In the absence of the circumstances to be discussed below, the state equalization rates for the last completed assessment roll and for the four preceding rolls for the municipalities involved would be applicable in the § 1314(1)).
However, in several instances we have also established a “special equalization rate” for one or more of the municipalities in the school district in question. Such “special equalization rate” is established pursuant to subdivision 2 of section 1314, and the specific authorization contained therein is worthy of note:
2. If it is made to appear to the state board by a statement of the assessors of the city or town, subscribed and affirmed by them as true under the penalties of perjury, that there has been a material increase or decrease in the ratio which the assessed valuation of real property bears to the full valuation since the last state equalization rate for the city or town was established, or, if it is made to appear to the state board that the state equalization rate established by it for a city or town is inequitable as applied to real property within the school district in such city or town, it shall determine a special equalization rate for such city or town or for such real property, as the case may be, which shall be used for the sole purpose of equalization under this section.

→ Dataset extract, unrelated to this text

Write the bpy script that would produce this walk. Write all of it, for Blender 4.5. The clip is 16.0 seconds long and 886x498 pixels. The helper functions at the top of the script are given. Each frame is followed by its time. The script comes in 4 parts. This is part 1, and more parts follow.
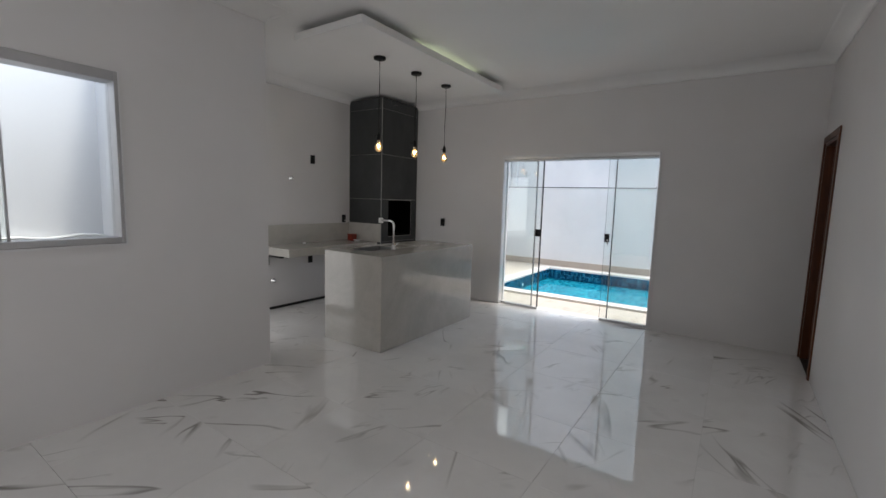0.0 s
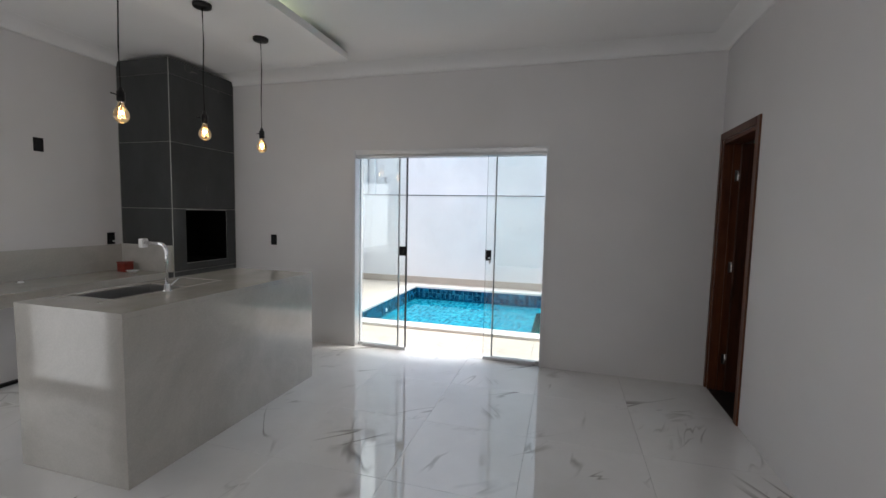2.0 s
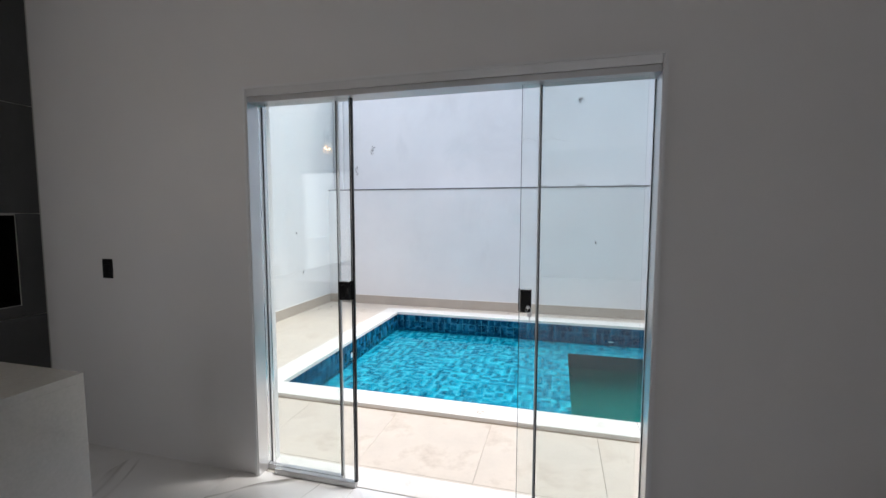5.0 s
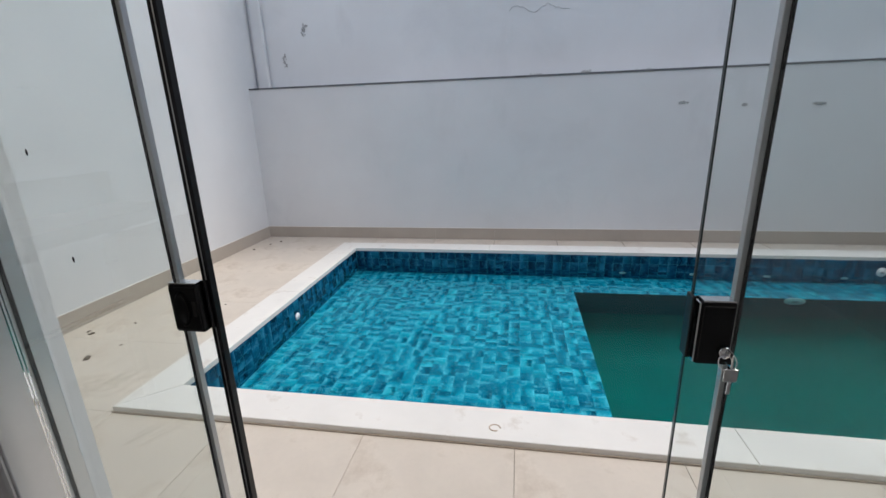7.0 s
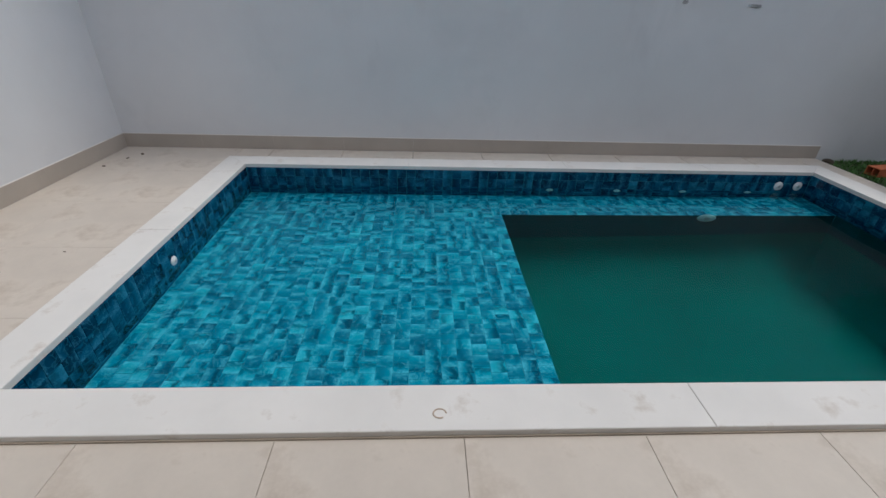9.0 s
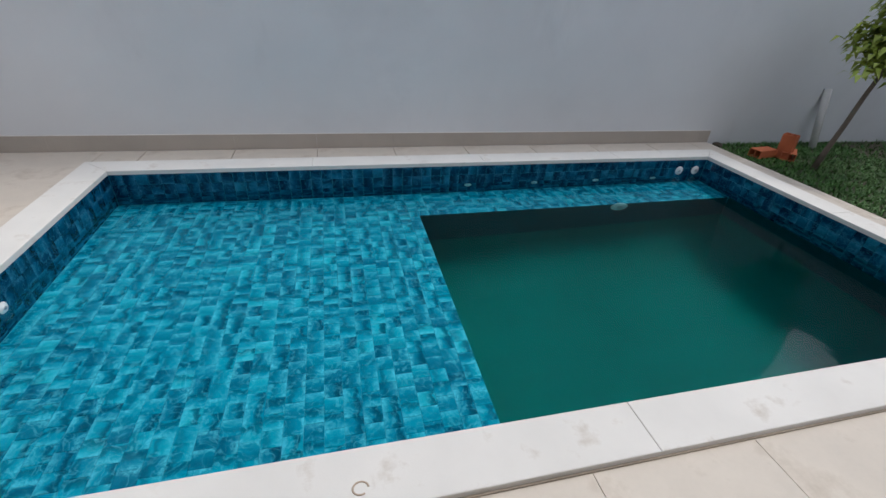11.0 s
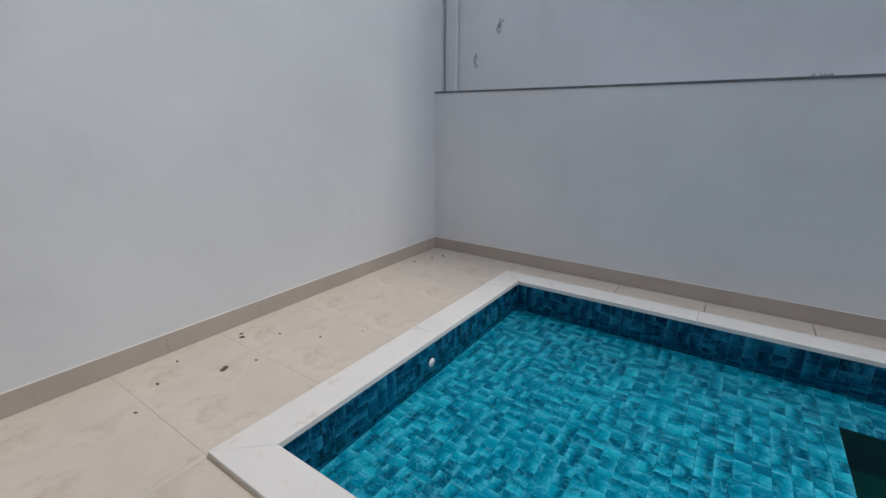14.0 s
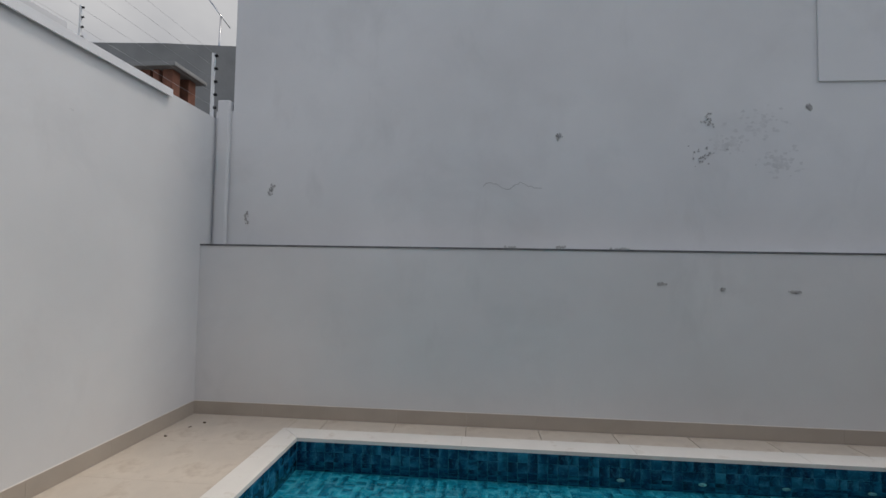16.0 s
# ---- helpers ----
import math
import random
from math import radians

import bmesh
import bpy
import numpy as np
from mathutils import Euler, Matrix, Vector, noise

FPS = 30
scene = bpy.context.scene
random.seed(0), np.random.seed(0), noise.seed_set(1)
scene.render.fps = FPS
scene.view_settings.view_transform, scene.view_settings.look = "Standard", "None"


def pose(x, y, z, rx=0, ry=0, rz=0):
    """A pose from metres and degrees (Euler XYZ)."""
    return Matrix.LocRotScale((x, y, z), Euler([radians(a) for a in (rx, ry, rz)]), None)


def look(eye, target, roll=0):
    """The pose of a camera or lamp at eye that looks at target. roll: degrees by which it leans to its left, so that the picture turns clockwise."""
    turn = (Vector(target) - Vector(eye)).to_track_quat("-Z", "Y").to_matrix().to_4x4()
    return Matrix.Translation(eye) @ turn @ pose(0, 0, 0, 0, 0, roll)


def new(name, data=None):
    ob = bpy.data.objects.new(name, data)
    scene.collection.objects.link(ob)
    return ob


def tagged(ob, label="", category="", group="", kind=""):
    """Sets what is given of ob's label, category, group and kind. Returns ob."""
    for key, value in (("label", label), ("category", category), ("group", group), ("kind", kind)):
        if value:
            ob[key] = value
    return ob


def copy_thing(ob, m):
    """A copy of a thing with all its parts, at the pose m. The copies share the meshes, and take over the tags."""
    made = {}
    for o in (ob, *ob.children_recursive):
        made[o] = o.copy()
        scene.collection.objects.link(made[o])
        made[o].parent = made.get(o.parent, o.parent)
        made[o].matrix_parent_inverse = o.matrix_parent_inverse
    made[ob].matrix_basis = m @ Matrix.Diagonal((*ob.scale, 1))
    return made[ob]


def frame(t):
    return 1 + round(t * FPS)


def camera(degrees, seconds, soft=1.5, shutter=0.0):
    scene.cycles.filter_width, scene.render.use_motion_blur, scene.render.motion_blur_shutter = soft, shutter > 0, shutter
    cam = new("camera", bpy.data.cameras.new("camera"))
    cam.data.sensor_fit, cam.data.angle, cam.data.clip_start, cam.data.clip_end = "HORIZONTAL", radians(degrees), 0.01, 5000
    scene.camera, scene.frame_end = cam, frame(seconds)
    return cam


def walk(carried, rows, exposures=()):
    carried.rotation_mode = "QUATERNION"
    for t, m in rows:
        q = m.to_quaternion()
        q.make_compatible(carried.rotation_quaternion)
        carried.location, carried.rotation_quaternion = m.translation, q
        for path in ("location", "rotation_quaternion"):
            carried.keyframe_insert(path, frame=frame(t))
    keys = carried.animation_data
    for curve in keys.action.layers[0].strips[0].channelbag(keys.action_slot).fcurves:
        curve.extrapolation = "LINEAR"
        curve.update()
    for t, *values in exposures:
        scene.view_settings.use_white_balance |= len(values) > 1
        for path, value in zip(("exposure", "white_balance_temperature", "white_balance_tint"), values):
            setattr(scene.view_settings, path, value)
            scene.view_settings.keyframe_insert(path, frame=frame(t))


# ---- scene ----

Such special equalization rate as finally determined shall be furnished by such board to the district superintendent of schools or the school authorities, as the case may be. (emphasis supplied)
The language of this subdivision and its location in the law (i.e., “§ 1314. Equalization in school districts located in more than one city or town”) clearly limits the application of the special rate to school tax apportionment.
In addition, however, the State Legislature has consistently acted in accordance with the above discussed interpretation. Thus, in 1968, Chapter 1069 authorized the establishment of special equalization ratios for the City of New York. The new Article 12-A of the Real Property Tax Law created by said Chapter 1069 contains a section 1252 which specifically authorizes and directs that special rates established pursuant to this Article shall be used for the computation of the tax and debt limits in New York City.
And, finally, Article 12-A has been amended by Chapter 954 of the Laws of 1973 to make its provisions applicable to the City of Yonkers.
Accordingly, it is our opinion that the law clearly provides that in all localities, except New York City and Yonkers, the computation of tax and debt limits shall be based upon the applicable regular state equalization rates.
July 5, 1973
NOTE: Construes law prior to L.1978, c.280.